Postuler ou ne pas postuler sans mention du salaire ? Une décision avant tout personnelle
Finalement, la décision de postuler à une offre qui ne mentionne pas le salaire est propre à chacun et dépend de plusieurs paramètres : urgence, situation financière, niveau de concurrence, expérience et ancienneté, avantages sociaux…
Pour Alexandra qui cherche un poste de juriste junior depuis un an, la concurrence est forte. Sa priorité est avant tout de gagner en expérience : « je ne fais pas la fine bouche et je postule quand même du moment que je sens être « compatible » avec l’offre. »
Pour d’autres comme Amélie, tout est une question d’équilibre : une culture d’entreprise positive, des horaires de travail flexibles, du home office et une bonne ambiance sont pour elle des critères prioritaires par rapport au salaire. Lors des entretiens, elle n’hésite pas à cuisiner les recruteurs de façon à avoir un maximum d’informations sur le poste et l’entreprise, et de décider si elle est prête à faire des concessions : « j’ai récemment accepté une offre en dessous de mes prétentions.
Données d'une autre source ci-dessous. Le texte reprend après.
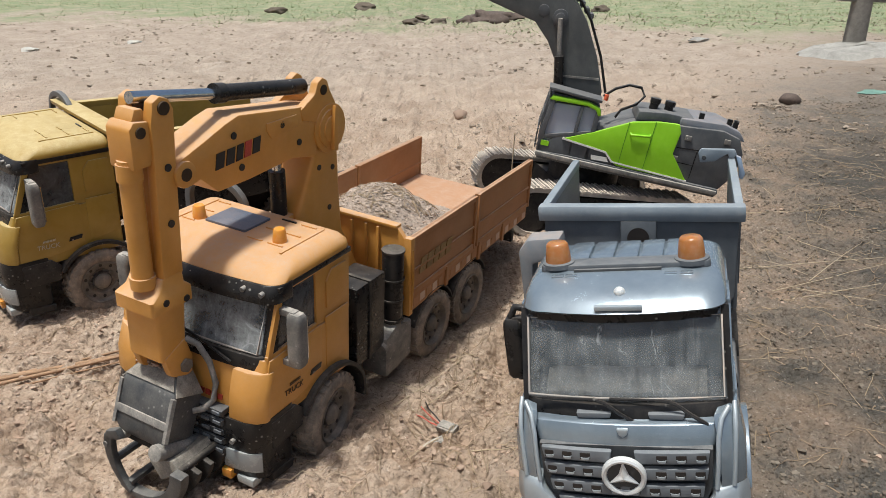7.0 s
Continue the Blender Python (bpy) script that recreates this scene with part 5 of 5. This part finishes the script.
    for s in (-1, 1):
        half, r, wd = 0.112, 0.036, 0.046
        path = []
        for i in range(17):
            a = radians(-90 + 180 * i / 16)
            path.append((half + r * math.cos(a), r + r * math.sin(a), a))
        for i in range(1, 12):
            path.append((half - 2 * half * i / 12, 2 * r, radians(90)))
        for i in range(17):
            a = radians(90 + 180 * i / 16)
            path.append((-half + r * math.cos(a), r + r * math.sin(a), a))
        for i in range(1, 12):
            path.append((-half + 2 * half * i / 12, 0.0, radians(270)))
        bm = B()
        c = s * 0.098
        rings = []
        for (px, pz, a) in path:
            d = (math.cos(a), math.sin(a))
            rings.append([bm.verts.new((px, c - wd / 2, pz)), bm.verts.new((px, c + wd / 2, pz)), bm.verts.new((px - d[0] * 0.006, c + wd / 2, pz - d[1] * 0.006)), bm.verts.new((px - d[0] * 0.006, c - wd / 2, pz - d[1] * 0.006))])
        n = len(rings)
        fs = []
        for i in range(n):
            a_, b_ = rings[i], rings[(i + 1) % n]
            for k in range(4):
                fs.append(bm.faces.new((a_[k], a_[(k + 1) % 4], b_[(k + 1) % 4], b_[k])))
        bmesh.ops.recalc_face_normals(bm, faces=fs)
        bm.transform(rel)
        belt = part("track", bm, TRACK, root, "dusty crawler track")
        total, acc = [], 0.0
        for i in range(n):
            a_, b_ = path[i], path[(i + 1) % n]
            total.append((acc, a_, b_))
            acc += math.hypot(b_[0] - a_[0], b_[1] - a_[1])
        pads = 46
        for k in range(pads):
            want = acc * k / pads
            for (st, a_, b_) in reversed(total):
                if st <= want:
                    ln = math.hypot(b_[0] - a_[0], b_[1] - a_[1]) or 1
                    f = (want - st) / ln
                    px, pz = a_[0] + (b_[0] - a_[0]) * f, a_[1] + (b_[1] - a_[1]) * f
                    ang = math.atan2(b_[1] - a_[1], b_[0] - a_[0])
                    break
            bm = B()
            mm = Matrix.Translation((px, c, pz)) @ Matrix.Rotation(-ang, 4, "Y")
            box(bm, -0.0062, 0.0062, -wd / 2 - 0.001, wd / 2 + 0.001, -0.0015, 0.0012, mm)
            box(bm, -0.0012, 0.0012, -wd / 2, wd / 2, -0.0040, -0.001, mm)
            box(bm, 0.0035, 0.0055, -wd / 2, wd / 2, -0.0030, -0.001, mm)
            bm.transform(rel)
            part("track_pad", bm, TRACK, belt)
        bm = B()
        prism(bm, [(-half, 0.016), (half, 0.016), (half, 0.052), (half * 0.5, 0.058), (-half * 0.5, 0.058), (-half, 0.052)], "y", c - 0.014, c + 0.014)
        bm.transform(rel)
        part("track_frame", bm, BLACK, root, width=0.003)
        for px in (-half, half):
            bm = B()
            cyl(bm, (px, c - 0.018, r), (px, c + 0.018, r), r - 0.008, seg=24)
            bm.transform(rel)
            part("sprocket", bm, DUSTY_BLACK, root, width=0.002)
        for k in range(6):
            bm = B()
            px = -half * 0.75 + k * half * 0.3
            cyl(bm, (px, c - 0.018, 0.014), (px, c + 0.018, 0.014), 0.010, seg=16)
            bm.transform(rel)
            part("road_wheel", bm, DUSTY_BLACK, root, width=0.001)
    bm = B()
    prism(bm, [(-0.100, -0.020), (-0.085, 0.030), (-0.060, 0.048), (0.010, 0.046), (0.018, -0.030), (-0.05, -0.034)], "y", -0.150, -0.126)
    bm.transform(rel)
    blade = part("blade", bm, EXC_GREY, root, "dark grey faceted blade", width=0.004)
    bm = B()
    prism(bm, [(-0.085, 0.026), (-0.058, 0.043), (0.008, 0.041), (0.004, 0.029), (-0.054, 0.030)], "y", -0.155, -0.148)
    bm.transform(rel)
    part("blade_rib", bm, DUSTY_BLACK, blade, width=0.002)
    bm = B()
    box(bm, -0.055, 0.055, -0.09, 0.09, 0.03, 0.062)
    cyl(bm, (0.0, 0, 0.055), (0.0, 0, 0.088), 0.055, seg=28)
    bm.transform(rel)
    part("centre_frame", bm, DUSTY_BLACK, root, width=0.003)
    return root


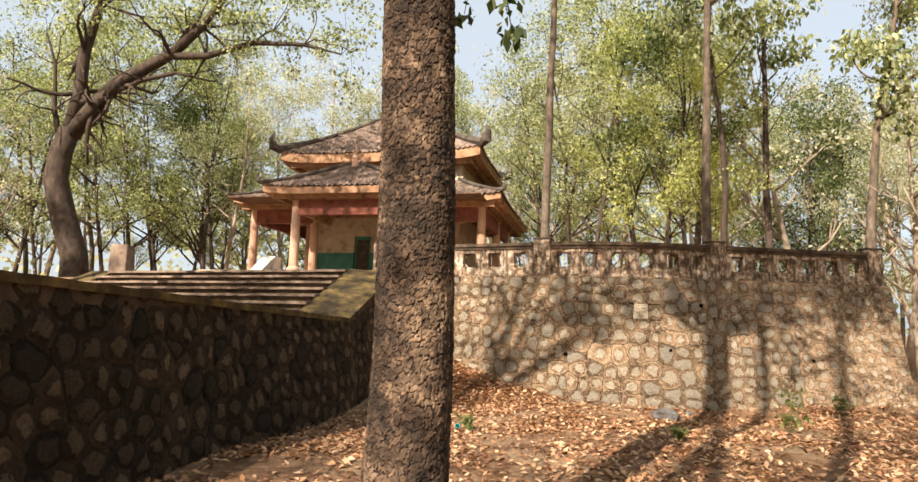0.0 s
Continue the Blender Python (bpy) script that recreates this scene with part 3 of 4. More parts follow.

Durant le recrutement, j’ai demandé des informations sur la taille de la boîte, son chiffre d’affaires. J’ai également rencontré les collaborateurs et le manager. On me propose du full remote et j’ai une grande liberté dans mon futur poste. Ce que j’ai vu m’a plu et je suis prête à faire certaines concessions sur le salaire, dans la limite du raisonnable. »
Une pratique à adopter avec prudence pour Ann-Kristin Benthien, CEO de AKB coaching & consulting : « je constate que les femmes ont tendance à ne pas négocier leur salaire si le poste est stimulant. Mais ce n’est pas une raison pour baisser leurs prétentions salariales. » Pour la consultante en management, on peut, par exemple, accepter de faire des concessions après avoir négocié une réévaluation du salaire l’année suivante une fois que les objectifs préalablement définis dans le contrat seront atteints.
Si aujourd’hui la mention du salaire dans l’offre d’emploi fait débat, ce sera bientôt de l’histoire ancienne. Avec la directive européenne du 10 mai 2023 sur la transparence salariale, les entreprises seront tenues, à partir de juin 2026, d’indiquer au moins une fourchette de rémunération dans leurs offres d’emploi.